Begin

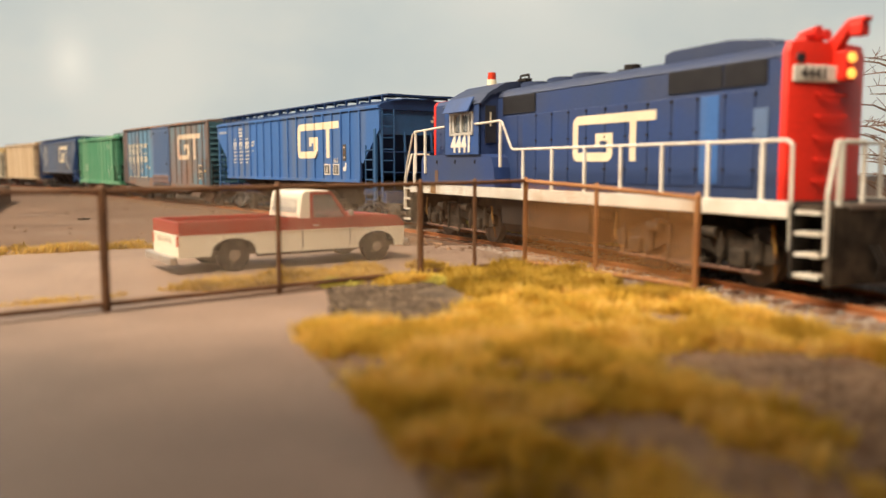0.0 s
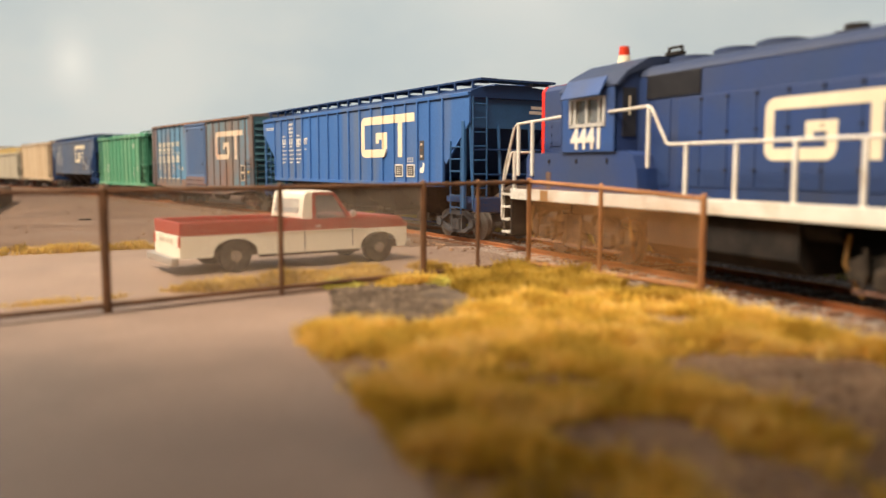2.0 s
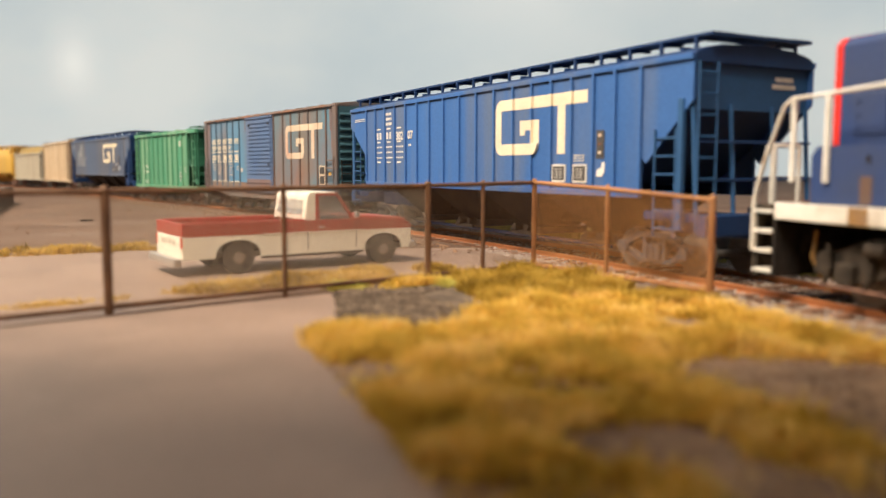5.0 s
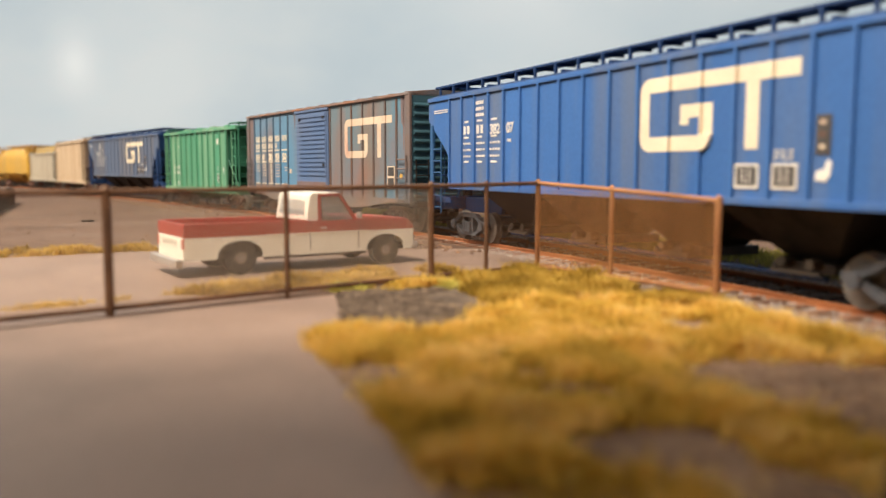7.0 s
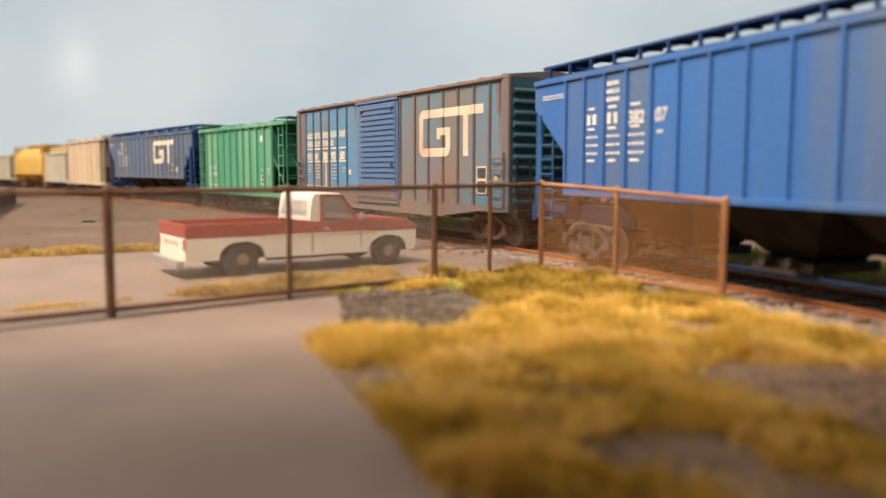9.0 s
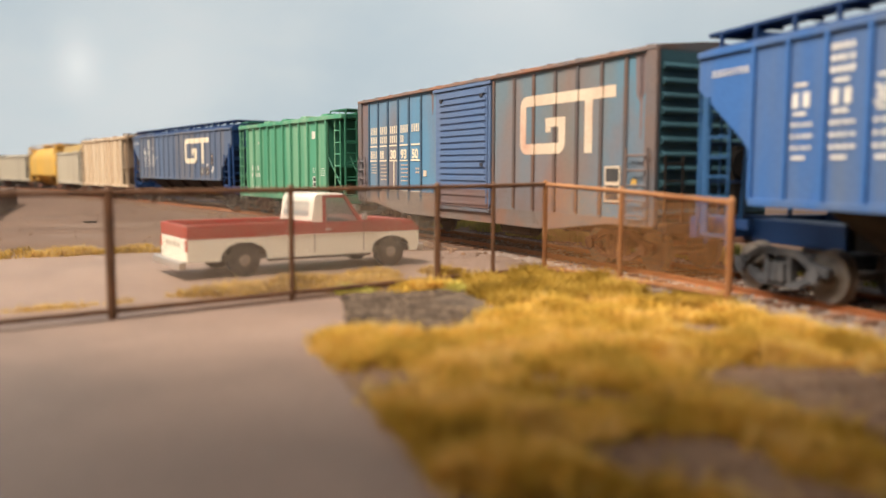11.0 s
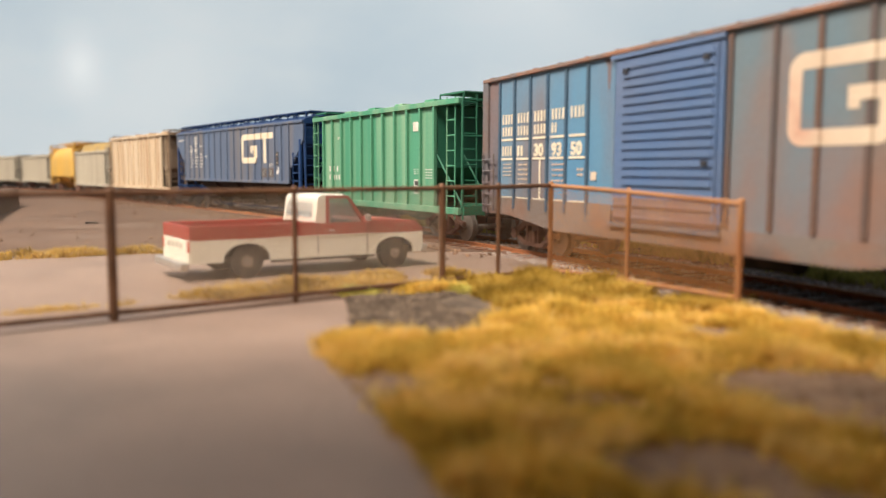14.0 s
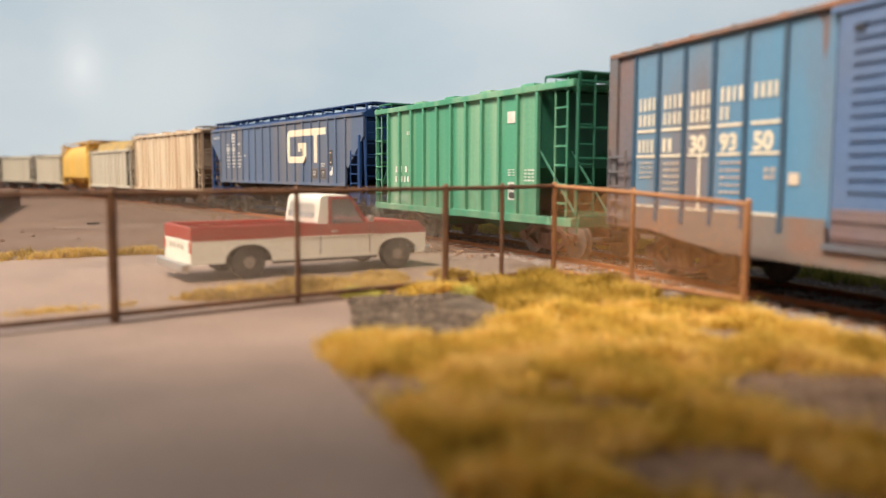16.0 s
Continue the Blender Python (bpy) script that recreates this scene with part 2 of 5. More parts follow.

End

** THE PROBLEM **
Give every line above again exactly, with no pictures.

** RESULT BELOW **
0.0 s
2.0 s
5.0 s
7.0 s
9.0 s
11.0 s
14.0 s
16.0 s
Continue the Blender Python (bpy) script that recreates this scene with part 2 of 5. More parts follow.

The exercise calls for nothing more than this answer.